Consider the meatball: It’s round. It’s plain. It’s predictable. If there’s a simpler foodstuff to be found in your memory or menu, it can only be the pasta that usually accompanies it (or maybe the water that the pasta was boiled in).
Now consider the Culinary Institute of America (CIA), the region’s premier provider of the haute and the mighty expensive meal: dishes so rarefied, so glorified, so exotic that it seems a shame to eat them. They should be bronzed and placed on the mantle, there to delight and astound your envious visitors.
As incongruous as it may seem, the meatball and the CIA have found common ground within the Institute’s curriculum. CIA, say hello to Meatball City.
With its reputation as a provider of skilled and talented chefs in the region and elsewhere around the world, it’s easy to forget that the CIA is an educational institution, and that its educational menu isn’t limited to what goes on around the stove.
The college’s recently instituted “intrapreneurial” bachelor’s degree concentration is a case in point. The program requires students not only to draw on their cooking skills, but also to learn and participate in practices not ordinarily associated with those skills, such as accounting, purchasing and, perhaps most challenging of all, human resources and management skills. The idea is to acquaint matriculating students with the skills necessary to pitch, run and develop a successful food service operation of their own devising in what’s known in the industry as “fast casual” dining.
As that name suggests, a fast-casual restaurant bridges the gap between classic McDonald’s-style fast food and full-table-service eateries.
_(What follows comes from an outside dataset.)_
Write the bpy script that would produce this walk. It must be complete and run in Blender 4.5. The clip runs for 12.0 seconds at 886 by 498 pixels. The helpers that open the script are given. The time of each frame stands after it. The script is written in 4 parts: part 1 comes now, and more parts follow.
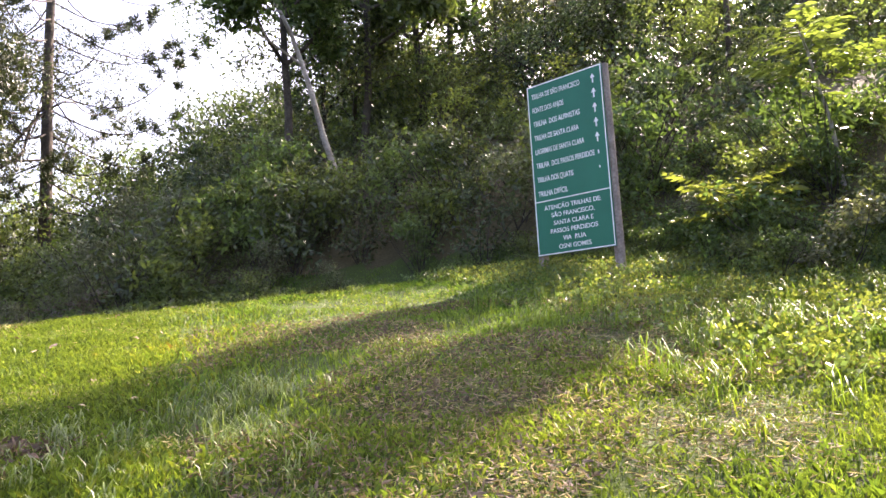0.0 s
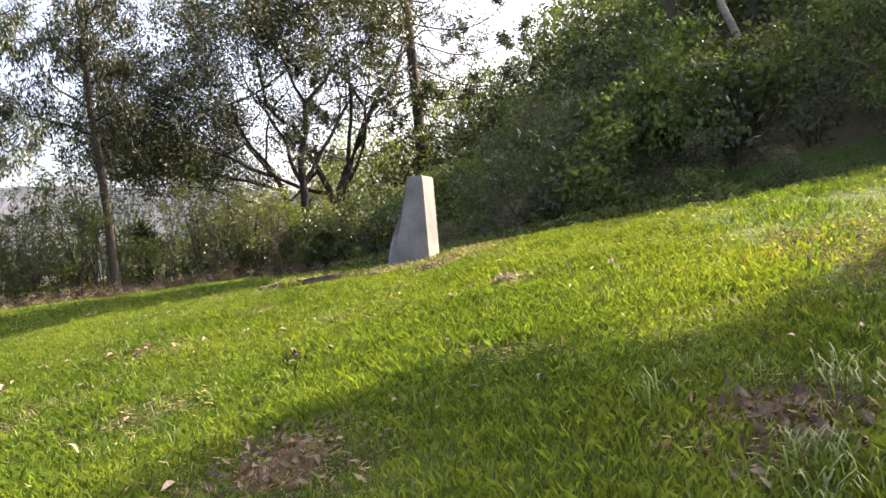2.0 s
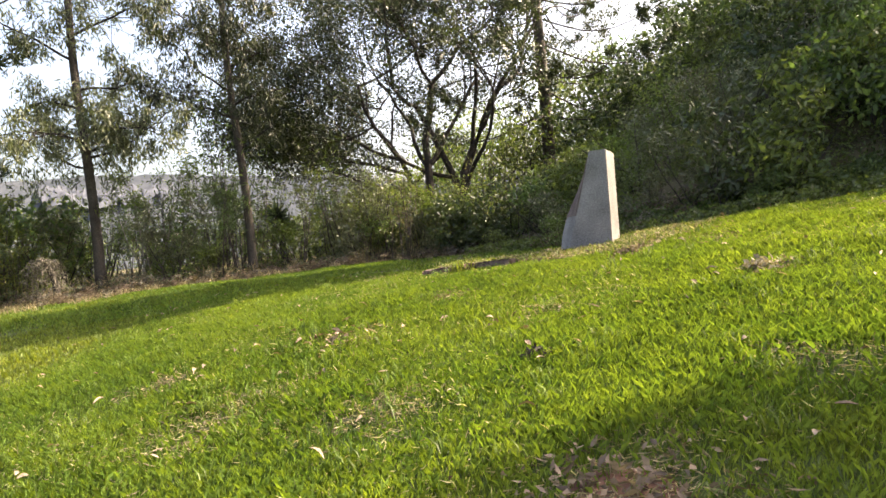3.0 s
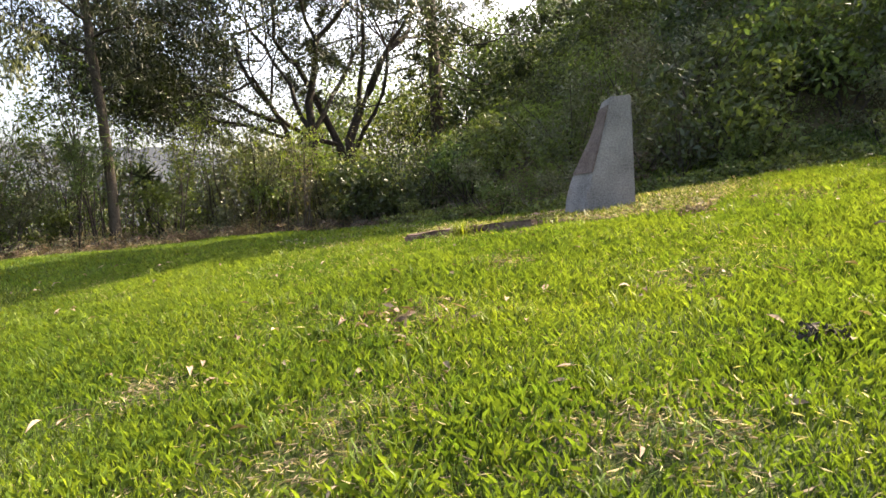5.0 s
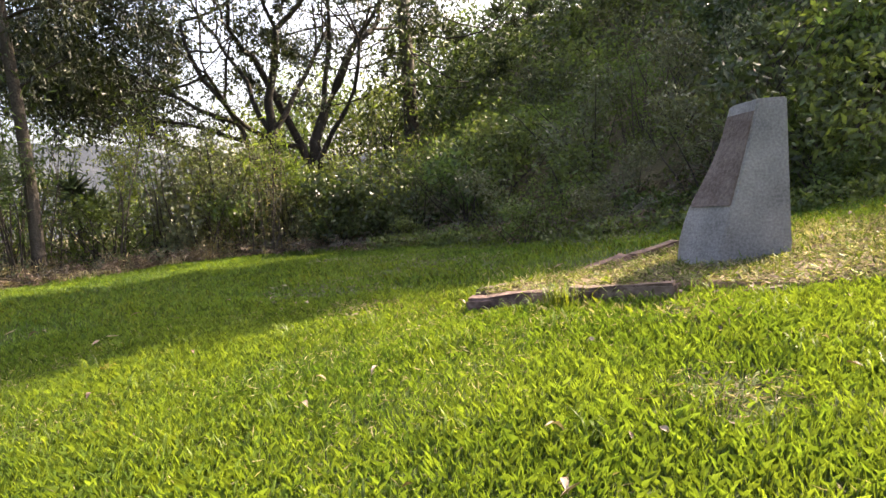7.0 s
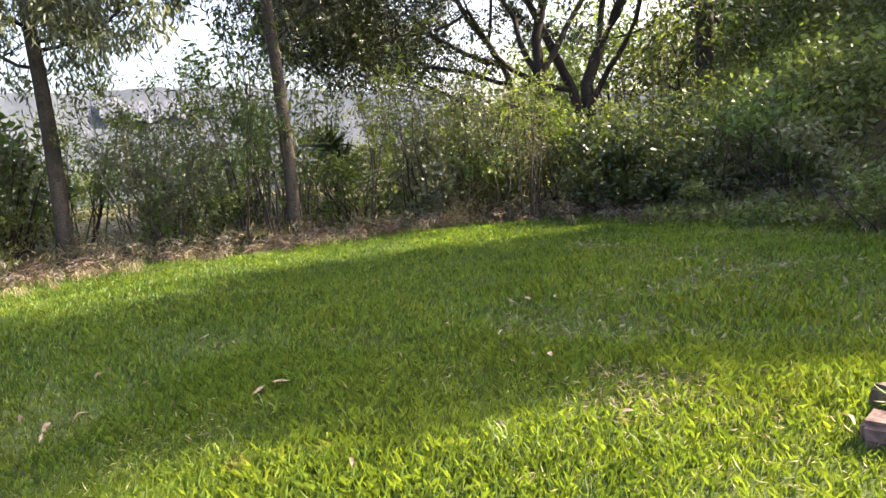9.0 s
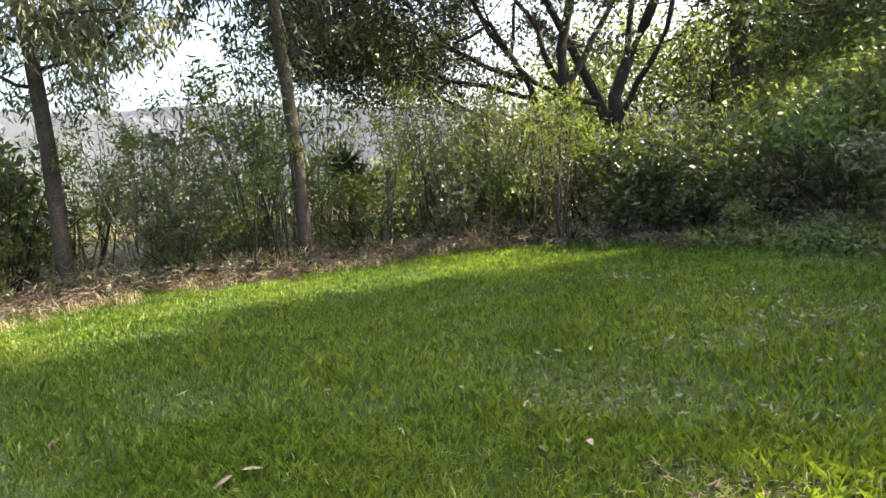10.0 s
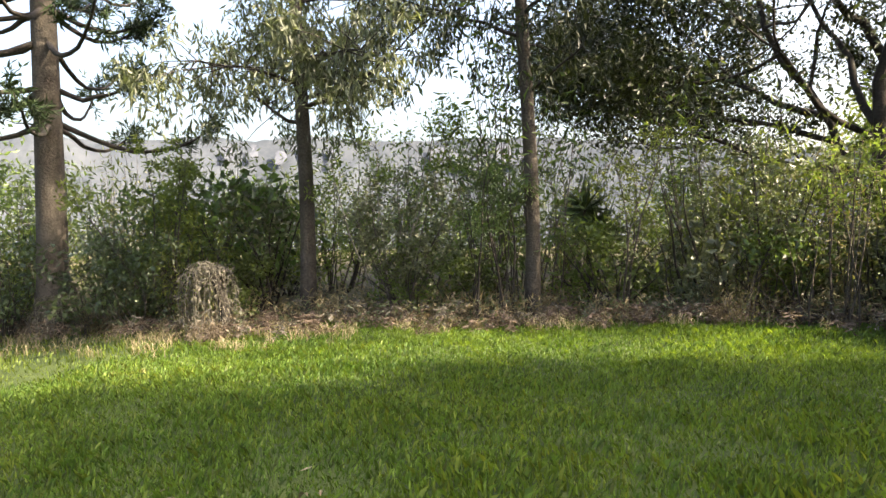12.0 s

The food is usually more varied and of better quality than assembly-line burgers, but not as pricey as a traditional sit-down-and-be-served restaurant. Typical examples include outlets like Boston Market, Chipotle Mexican Grill and Panera Bread.
The concentration begins when several self-selected cohorts of up to 20 students brainstorm and settle on an idea for a unique, practical and (of course) tasty concept. Such things as menu development, facility design, inventory management and sanitation regulation compliance must all support the project.
Once the preliminaries are agreed to, the student groups then pitch their concepts to a panel of industry professionals and faculty. Annette Graham, dean of the CIA’s School of Business and Management Studies, likened the review process to Shark Tank. “It’s very competitive,” she said.
Once chosen, the winning team gets to implement its concept and run every aspect of the idea that it developed, with everything from hiring the help to designing the logo to serving the campus community (and wayfaring visitors) for a full semester.
Associate professor Bill Guilfoyle’s career in the food industry includes a dozen years with the Quilted Giraffe restaurant. He says that amid all the difficulties faced by the student groups, cooperation is the most difficult to achieve.
The idea of group cooperation is another aspect of the “intrapreneurship” idea that runs counter to the CIA’s reputation for producing top-flight chefs. Guilfoyle nods in knowing assent when questioned about the difficulties of helping students on the cusp of careers where the chef is king. “Learning to work with one another is one of the most challenging aspects,” he says. “For fine dining, not so much.”
As for Meatball City, it’s not what you might expect: Instead of pasta, you can have your meatballs served with rice pilaf, polenta or – for traditionalists – a sub roll.
Meatball City will close up shop at the beginning of winter break. Whether it becomes a legend or a memory, a Chipotle or a Chi-Chi’s, only time and taste will tell.